The lines to print start at the one containing "3. More parts follow." and end at the one containing "M_SOLE_DARK = mat_scale()"; print them exactly, ends included, and only them.

◆ PROVIDED DATA:

++++++++++

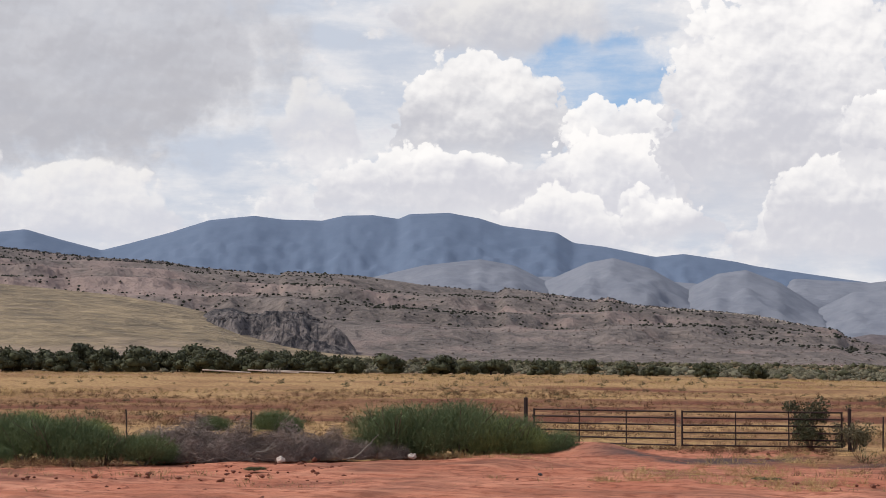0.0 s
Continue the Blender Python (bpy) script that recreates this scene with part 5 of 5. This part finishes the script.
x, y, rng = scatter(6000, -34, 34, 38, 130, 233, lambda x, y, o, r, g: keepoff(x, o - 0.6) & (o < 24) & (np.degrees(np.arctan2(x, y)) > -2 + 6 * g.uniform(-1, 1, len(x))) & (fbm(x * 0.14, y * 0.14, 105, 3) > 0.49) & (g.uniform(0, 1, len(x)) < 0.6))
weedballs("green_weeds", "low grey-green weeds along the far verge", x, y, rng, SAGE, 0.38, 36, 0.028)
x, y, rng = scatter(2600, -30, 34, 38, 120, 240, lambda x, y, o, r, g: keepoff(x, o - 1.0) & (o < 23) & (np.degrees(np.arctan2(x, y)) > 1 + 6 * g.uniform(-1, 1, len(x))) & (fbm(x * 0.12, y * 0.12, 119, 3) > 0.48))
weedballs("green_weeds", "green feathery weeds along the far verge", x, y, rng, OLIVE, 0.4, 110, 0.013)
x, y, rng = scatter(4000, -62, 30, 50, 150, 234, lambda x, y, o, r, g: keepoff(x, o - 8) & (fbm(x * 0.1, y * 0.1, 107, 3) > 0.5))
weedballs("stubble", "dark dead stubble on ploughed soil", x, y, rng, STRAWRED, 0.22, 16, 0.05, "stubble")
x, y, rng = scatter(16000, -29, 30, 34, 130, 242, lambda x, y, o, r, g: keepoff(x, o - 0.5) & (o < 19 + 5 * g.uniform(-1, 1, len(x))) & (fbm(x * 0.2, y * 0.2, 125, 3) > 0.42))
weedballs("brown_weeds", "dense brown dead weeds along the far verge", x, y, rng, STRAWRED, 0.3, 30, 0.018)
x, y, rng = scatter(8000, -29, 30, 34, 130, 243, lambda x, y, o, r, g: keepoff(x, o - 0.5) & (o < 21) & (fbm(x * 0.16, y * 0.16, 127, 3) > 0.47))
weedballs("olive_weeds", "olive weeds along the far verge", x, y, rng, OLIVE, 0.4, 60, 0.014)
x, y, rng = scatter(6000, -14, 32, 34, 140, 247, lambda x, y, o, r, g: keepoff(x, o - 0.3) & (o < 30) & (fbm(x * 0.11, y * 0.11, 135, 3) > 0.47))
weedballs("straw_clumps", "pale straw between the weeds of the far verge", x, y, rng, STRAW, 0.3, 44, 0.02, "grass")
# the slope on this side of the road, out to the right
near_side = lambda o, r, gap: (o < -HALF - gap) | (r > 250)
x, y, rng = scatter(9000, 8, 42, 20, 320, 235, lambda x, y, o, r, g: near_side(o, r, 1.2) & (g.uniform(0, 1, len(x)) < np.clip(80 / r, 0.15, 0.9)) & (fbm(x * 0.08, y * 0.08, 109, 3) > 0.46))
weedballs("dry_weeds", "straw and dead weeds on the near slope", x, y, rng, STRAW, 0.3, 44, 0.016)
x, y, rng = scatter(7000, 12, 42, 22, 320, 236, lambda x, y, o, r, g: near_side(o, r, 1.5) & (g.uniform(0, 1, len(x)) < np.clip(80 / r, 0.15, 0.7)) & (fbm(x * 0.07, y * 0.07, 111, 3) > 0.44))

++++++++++

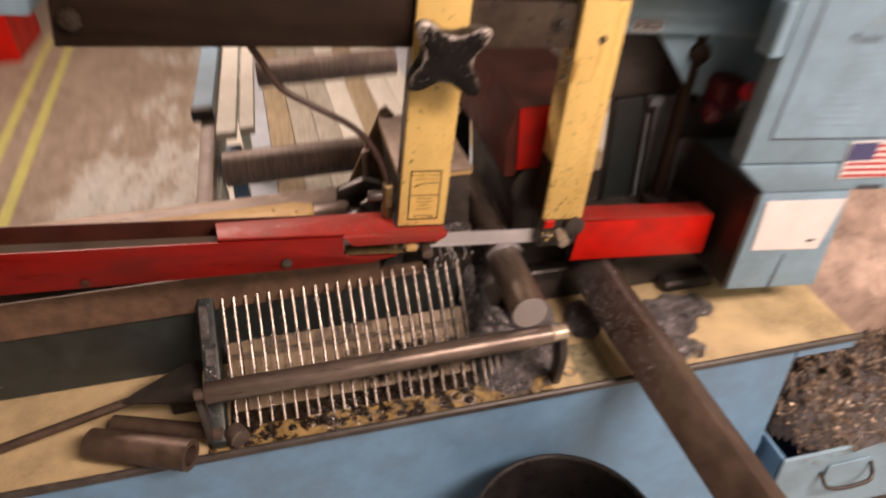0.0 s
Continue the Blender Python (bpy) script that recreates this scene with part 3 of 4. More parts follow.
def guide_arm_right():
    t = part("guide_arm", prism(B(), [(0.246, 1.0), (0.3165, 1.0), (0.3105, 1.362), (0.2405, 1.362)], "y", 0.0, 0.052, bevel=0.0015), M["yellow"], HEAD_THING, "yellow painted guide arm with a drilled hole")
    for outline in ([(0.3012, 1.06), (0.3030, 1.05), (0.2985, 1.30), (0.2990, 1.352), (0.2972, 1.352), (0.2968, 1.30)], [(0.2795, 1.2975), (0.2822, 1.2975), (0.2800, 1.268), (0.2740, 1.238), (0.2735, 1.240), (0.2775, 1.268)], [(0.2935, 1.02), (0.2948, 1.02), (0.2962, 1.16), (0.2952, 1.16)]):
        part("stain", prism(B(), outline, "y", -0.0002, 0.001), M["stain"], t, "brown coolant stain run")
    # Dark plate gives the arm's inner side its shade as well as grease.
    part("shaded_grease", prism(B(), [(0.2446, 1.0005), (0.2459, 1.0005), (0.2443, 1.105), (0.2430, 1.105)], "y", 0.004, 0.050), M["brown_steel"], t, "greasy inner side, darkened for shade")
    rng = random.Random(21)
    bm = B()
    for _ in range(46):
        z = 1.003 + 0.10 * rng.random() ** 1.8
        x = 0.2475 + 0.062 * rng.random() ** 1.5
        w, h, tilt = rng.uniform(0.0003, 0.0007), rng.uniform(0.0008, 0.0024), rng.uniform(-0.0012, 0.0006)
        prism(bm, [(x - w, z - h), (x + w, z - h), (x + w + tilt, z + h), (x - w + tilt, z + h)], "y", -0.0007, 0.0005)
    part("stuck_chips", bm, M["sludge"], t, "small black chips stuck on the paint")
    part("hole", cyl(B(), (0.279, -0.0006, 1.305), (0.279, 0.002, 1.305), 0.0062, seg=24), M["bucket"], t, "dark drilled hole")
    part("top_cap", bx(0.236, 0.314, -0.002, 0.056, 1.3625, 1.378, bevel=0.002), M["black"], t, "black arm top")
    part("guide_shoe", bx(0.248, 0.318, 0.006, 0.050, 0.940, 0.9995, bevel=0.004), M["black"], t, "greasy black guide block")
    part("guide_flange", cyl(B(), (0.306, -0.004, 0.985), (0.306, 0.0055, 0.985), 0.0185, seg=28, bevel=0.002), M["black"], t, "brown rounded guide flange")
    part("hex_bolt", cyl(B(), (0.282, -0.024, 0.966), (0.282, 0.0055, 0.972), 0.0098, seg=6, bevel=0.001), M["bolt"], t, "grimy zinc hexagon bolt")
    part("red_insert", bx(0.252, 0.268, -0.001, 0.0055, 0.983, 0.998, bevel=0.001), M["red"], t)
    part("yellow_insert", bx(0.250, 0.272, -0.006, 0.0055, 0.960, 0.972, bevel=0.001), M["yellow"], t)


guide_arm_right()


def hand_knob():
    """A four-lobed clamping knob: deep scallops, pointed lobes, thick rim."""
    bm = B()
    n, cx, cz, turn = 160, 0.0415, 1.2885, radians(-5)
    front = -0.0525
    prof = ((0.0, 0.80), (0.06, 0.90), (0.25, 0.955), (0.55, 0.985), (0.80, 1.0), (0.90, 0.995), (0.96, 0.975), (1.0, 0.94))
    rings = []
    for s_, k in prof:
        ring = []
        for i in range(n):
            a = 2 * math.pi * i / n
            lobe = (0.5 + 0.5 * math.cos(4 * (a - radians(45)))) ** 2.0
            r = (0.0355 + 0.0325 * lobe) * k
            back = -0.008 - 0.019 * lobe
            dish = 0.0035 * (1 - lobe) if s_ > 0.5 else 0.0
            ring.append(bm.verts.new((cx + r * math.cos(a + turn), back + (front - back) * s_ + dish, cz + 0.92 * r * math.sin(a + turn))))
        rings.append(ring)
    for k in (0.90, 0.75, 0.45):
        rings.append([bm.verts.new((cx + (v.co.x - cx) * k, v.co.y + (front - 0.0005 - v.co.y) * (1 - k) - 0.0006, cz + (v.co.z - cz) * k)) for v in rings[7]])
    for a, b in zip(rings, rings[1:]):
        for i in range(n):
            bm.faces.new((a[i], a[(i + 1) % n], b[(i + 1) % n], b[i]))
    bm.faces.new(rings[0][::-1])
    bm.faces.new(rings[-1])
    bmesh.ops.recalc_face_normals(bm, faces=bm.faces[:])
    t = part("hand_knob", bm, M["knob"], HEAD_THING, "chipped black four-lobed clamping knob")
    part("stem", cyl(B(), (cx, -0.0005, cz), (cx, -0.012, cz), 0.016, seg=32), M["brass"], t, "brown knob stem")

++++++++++

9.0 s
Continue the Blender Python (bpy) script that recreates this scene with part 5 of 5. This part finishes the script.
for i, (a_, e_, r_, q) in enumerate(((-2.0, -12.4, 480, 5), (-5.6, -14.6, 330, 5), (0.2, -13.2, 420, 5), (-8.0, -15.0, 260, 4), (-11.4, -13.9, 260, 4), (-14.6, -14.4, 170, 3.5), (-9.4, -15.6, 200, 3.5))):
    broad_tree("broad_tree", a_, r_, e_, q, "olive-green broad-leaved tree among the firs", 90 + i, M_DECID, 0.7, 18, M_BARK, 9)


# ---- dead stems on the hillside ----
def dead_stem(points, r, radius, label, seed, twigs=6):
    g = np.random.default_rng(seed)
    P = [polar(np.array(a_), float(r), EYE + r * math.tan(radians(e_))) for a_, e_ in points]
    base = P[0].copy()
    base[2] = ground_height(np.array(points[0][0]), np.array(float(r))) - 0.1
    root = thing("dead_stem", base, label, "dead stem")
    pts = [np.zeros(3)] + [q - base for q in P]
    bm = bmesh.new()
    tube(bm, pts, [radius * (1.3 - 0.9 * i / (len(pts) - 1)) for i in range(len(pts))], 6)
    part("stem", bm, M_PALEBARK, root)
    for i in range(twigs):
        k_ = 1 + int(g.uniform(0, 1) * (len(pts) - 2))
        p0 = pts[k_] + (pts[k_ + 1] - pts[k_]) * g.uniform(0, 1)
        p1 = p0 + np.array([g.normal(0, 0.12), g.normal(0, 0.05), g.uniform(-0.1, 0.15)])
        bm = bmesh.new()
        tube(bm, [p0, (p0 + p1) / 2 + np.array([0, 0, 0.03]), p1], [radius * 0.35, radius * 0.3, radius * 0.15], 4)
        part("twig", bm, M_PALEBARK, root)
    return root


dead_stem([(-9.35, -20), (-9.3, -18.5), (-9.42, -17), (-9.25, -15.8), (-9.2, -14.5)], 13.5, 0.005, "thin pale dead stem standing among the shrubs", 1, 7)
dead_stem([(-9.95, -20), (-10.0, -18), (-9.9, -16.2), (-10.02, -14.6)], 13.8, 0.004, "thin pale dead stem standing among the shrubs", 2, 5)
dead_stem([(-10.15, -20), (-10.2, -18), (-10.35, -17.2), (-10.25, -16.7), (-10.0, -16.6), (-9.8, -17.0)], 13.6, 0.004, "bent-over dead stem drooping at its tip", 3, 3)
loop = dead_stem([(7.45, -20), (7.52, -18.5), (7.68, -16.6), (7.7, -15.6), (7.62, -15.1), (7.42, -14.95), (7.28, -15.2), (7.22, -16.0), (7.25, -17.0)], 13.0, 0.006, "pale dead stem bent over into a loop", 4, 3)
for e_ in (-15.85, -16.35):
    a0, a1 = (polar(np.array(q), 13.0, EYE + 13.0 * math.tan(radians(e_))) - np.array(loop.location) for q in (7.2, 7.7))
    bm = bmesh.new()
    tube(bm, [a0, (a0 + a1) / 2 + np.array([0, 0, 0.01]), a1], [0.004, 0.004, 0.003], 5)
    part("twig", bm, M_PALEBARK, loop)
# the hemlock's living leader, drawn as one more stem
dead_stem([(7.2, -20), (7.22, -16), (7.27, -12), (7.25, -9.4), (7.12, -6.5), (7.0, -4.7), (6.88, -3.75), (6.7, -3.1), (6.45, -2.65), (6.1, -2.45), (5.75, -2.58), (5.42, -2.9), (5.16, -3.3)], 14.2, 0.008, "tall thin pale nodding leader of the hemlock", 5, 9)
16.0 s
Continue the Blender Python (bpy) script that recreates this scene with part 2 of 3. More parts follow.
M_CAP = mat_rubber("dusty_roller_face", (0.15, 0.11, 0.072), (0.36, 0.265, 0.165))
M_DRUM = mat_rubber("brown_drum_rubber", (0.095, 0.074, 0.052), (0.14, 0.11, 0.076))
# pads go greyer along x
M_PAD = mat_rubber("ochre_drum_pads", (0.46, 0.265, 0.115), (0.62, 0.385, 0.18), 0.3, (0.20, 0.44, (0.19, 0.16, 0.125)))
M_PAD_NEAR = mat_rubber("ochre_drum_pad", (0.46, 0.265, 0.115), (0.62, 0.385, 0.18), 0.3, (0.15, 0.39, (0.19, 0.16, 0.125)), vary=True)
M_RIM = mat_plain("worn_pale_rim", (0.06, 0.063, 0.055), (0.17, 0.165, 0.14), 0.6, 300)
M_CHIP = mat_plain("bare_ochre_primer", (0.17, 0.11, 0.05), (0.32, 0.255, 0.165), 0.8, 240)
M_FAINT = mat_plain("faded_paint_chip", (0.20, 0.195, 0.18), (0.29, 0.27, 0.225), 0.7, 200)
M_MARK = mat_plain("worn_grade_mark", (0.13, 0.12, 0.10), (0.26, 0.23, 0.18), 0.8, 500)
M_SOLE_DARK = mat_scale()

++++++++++

◆ REPLY TO THE EXERCISE:
Continue the Blender Python (bpy) script that recreates this scene with part 2 of 3. More parts follow.
M_CAP = mat_rubber("dusty_roller_face", (0.15, 0.11, 0.072), (0.36, 0.265, 0.165))
M_DRUM = mat_rubber("brown_drum_rubber", (0.095, 0.074, 0.052), (0.14, 0.11, 0.076))
# pads go greyer along x
M_PAD = mat_rubber("ochre_drum_pads", (0.46, 0.265, 0.115), (0.62, 0.385, 0.18), 0.3, (0.20, 0.44, (0.19, 0.16, 0.125)))
M_PAD_NEAR = mat_rubber("ochre_drum_pad", (0.46, 0.265, 0.115), (0.62, 0.385, 0.18), 0.3, (0.15, 0.39, (0.19, 0.16, 0.125)), vary=True)
M_RIM = mat_plain("worn_pale_rim", (0.06, 0.063, 0.055), (0.17, 0.165, 0.14), 0.6, 300)
M_CHIP = mat_plain("bare_ochre_primer", (0.17, 0.11, 0.05), (0.32, 0.255, 0.165), 0.8, 240)
M_FAINT = mat_plain("faded_paint_chip", (0.20, 0.195, 0.18), (0.29, 0.27, 0.225), 0.7, 200)
M_MARK = mat_plain("worn_grade_mark", (0.13, 0.12, 0.10), (0.26, 0.23, 0.18), 0.8, 500)
M_SOLE_DARK = mat_scale()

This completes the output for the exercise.